“You cannot make granulating paint; you have to wait for it. It is a gift.” — Karli Frigge, The Magic of Marbling (2020)
Karli Frigge’s quote embodies the humility of so many master paper artists who, after years of learning and experimentation, have created works of awe-inspiring technical achievement and aesthetic beauty.
Since its early days in the late nineteenth century, The Met’s research library has acquired books and catalogs on the history of papermaking and decoration. Subjects include the history of American, European, Chinese, Japanese, and Southeast Asian paper; marbling from the Islamic world; and studies of other writing media such as papyrus and parchment.

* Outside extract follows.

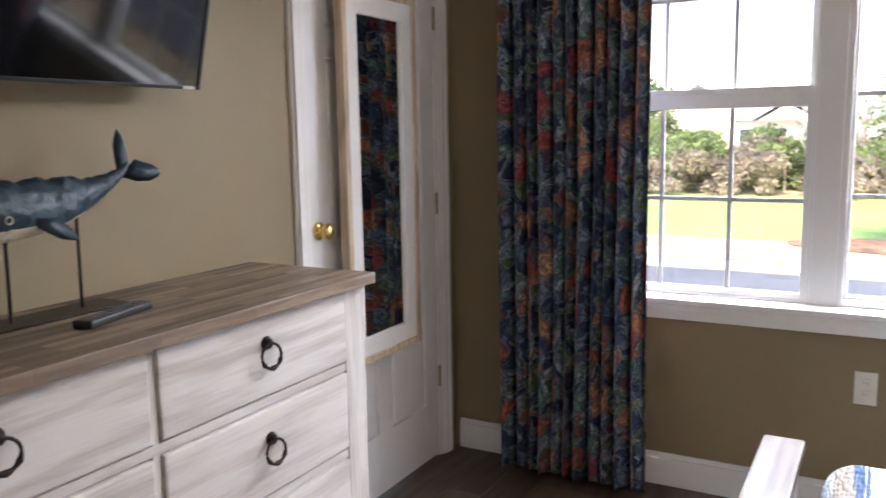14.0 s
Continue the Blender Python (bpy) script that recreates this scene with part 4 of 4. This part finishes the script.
def whale():
    bm = bmesh.new()
    ax, zc = 0.0, 1.285
    # head at +x, tail rising at -x; stations: x, half height, half width, centre height
    st = [(0.262, 0.004, 0.004, 0.0), (0.258, 0.042, 0.03, 0.002), (0.245, 0.062, 0.042, 0.002), (0.21, 0.070, 0.050, 0.000), (0.16, 0.066, 0.053, -0.002), (0.11, 0.066, 0.054, -0.004), (0.05, 0.062, 0.052, -0.004), (0.0, 0.060, 0.048, -0.001), (-0.05, 0.054, 0.043, 0.004),
          (-0.10, 0.043, 0.034, 0.012), (-0.145, 0.031, 0.025, 0.022), (-0.185, 0.021, 0.018, 0.035), (-0.215, 0.015, 0.014, 0.048), (-0.235, 0.011, 0.011, 0.062), (-0.245, 0.004, 0.004, 0.070)]
    seg, rings, n_ring = 36, [], 84
    for i in range(n_ring):
        f = i / (n_ring - 1)
        f = f * (len(st) - 1)
        j = min(int(f), len(st) - 2)
        q = f - j
        q = q * q * (3 - 2 * q) if j > 11 else q
        x, h, w, c = [p0 + (p1 - p0) * q for p0, p1 in zip(st[j], st[j + 1])]
        ring = []
        for k in range(seg):
            t = 2 * math.pi * k / seg
            up = max(0.0, math.sin(t))
            hump = 0.010 * up ** 4 * abs(math.sin((x + 0.03) * 44)) ** 0.7 if -0.11 < x < 0.225 else 0.0
            p = Vector((x * 62, math.cos(t) * 3.0, math.sin(t) * 3.6))
            dent = 0.0066 * noise.noise(p) * min(1, h / 0.03) * (1 if math.sin(t) > -0.6 else 0.2)
            ring.append(bm.verts.new((x, 2.45 + (w + dent) * math.cos(t), zc - 0.020 + c * 1.15 + (h * 0.88 + dent) * math.sin(t) + hump)))
        rings.append(ring)
    for i, (a, b) in enumerate(zip(rings, rings[1:])):
        for k in range(seg):
            fc = bm.faces.new((a[k], b[k], b[(k + 1) % seg], a[(k + 1) % seg]))
            t = 2 * math.pi * (k + 0.5) / seg
            f = i / (n_ring - 1) * 14
            fc.material_index = 1 if (math.sin(t) < (-0.55 if f < 7 else -0.8) and 0.8 <= f < 9) else 0
    bm.faces.new(rings[0][::-1])
    bm.faces.new(rings[-1])

    def fin(pts, thick):
        lo = [bm.verts.new(Vector(p) + Vector(thick)) for p in pts]
        hi = [bm.verts.new(Vector(p) - Vector(thick)) for p in pts]
        n = len(pts)
        bm.faces.new(lo)
        bm.faces.new(hi[::-1])
        for i in range(n):
            bm.faces.new((lo[i], hi[i], hi[(i + 1) % n], lo[(i + 1) % n]))

    zt = zc + 0.046
    fin([(-0.215, 2.452, zt - 0.014), (-0.217, 2.44, zt + 0.022), (-0.228, 2.425, zt + 0.058), (-0.250, 2.415, zt + 0.090), (-0.262, 2.417, zt + 0.074), (-0.262, 2.43, zt + 0.045), (-0.256, 2.442, zt + 0.018), (-0.248, 2.455, zt - 0.004)], (0.005, 0.004, 0))
    fin([(-0.225, 2.45, zt - 0.01), (-0.252, 2.462, zt + 0.016), (-0.282, 2.482, zt + 0.004), (-0.300, 2.492, zt - 0.012), (-0.282, 2.482, zt - 0.022), (-0.255, 2.468, zt - 0.022)], (0, 0.004, 0.006))
    fin([(0.04, 2.495, zc - 0.038), (0.0, 2.505, zc - 0.042), (-0.022, 2.520, zc - 0.064), (-0.032, 2.525, zc - 0.084), (-0.004, 2.52, zc - 0.080), (0.035, 2.50, zc - 0.055)], (0, 0.005, 0.002))
    for v in bm.verts:
        v.co.x, v.co.z = 0.272 + (v.co.x - 0.262) * 0.93, 1.274 + (v.co.z - zc) * 1.0
    n_eye = len(bm.faces)
    eye = [(0.128 + 0.007 * math.cos(t), 2.5075, 1.240 + 0.007 * math.sin(t)) for t in [2 * math.pi * q / 14 for q in range(14)]]
    tube(eye, 0.0018, 6, bm, True)
    bm.faces.ensure_lookup_table()
    for fc in bm.faces[n_eye:]:
        fc.material_index = 1
    n0 = len(bm.faces)
    for px in (0.100, -0.062):
        tube([(px, 2.44, DH + 0.004), (px, 2.445, zc - 0.03)], 0.0035, 8, bm)
    box(-0.15, 0.19, 2.39, 2.49, DH, DH + 0.005, 0.001, bm)
    bm.faces.ensure_lookup_table()
    for fc in bm.faces[n0:]:
        fc.material_index = 2
    return single("whale_sculpture", bm, [WHALEB, WHALEW, BLACKM], (0.02, 2.44, DH), "carved blue-black whale on a dark metal stand, on the dresser", "sculpture", smooth=False)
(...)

In the past twenty years, Watson’s collection of paper arts has been enhanced by hundreds of gifts and purchases funded by the Friends of Thomas J. Watson Library. In 2016, the Library received a substantial gift from Mary C. Schlosser, a past president of the Guild of Book Workers and Grolier Club member. A rich and varied collection, the Schlosser gift consists of 450 monographs, exhibition and trade catalogs, and periodicals on the arts of bookbinding, decorated paper, and papermaking. These include: important Bird & Bull Press titles; instructional guides; artists' books; the complete series of Hand Papermaking; and Handmade Papers of the World (Tokyo, 1979). Other major texts in Watson Library’s collection include Oeuvres du Marquis de Villete (Langlée, France, 1786), the earliest European example of paper printed entirely from plant fibers; the works of American artist Claudia Cohen; and numerous publications by the German-Turkish marbling artist Nedim Sönmez. We are pleased to have seventeen publications by Karli Frigge, the finest marbler of her generation.

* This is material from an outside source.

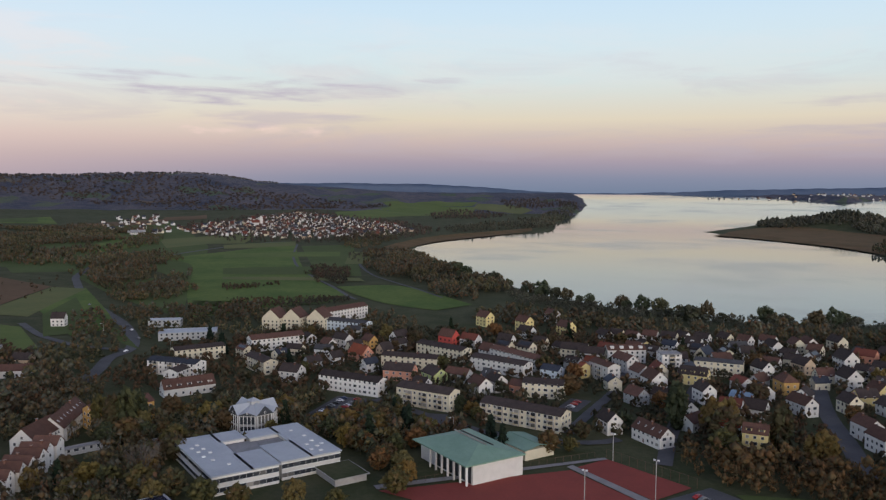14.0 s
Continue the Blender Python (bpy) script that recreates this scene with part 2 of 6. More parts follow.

Decorated Paper: A Selection of Publications in Watson Library presents a selection of treasures from the library’s collection that teach us about contemporary and historical decorated paper methods, such as paste paper; the many methods of marbling in the West, Japan, and Turkey; and the block-printed papers of Japan and Southeast Asia. What is apparent in all the books in the library’s paper arts collection is a love of making ornamented paper and the joy of sharing it. Decorated paper, in all its variations, lifts spirits, enlightens, and imparts a sense of magic.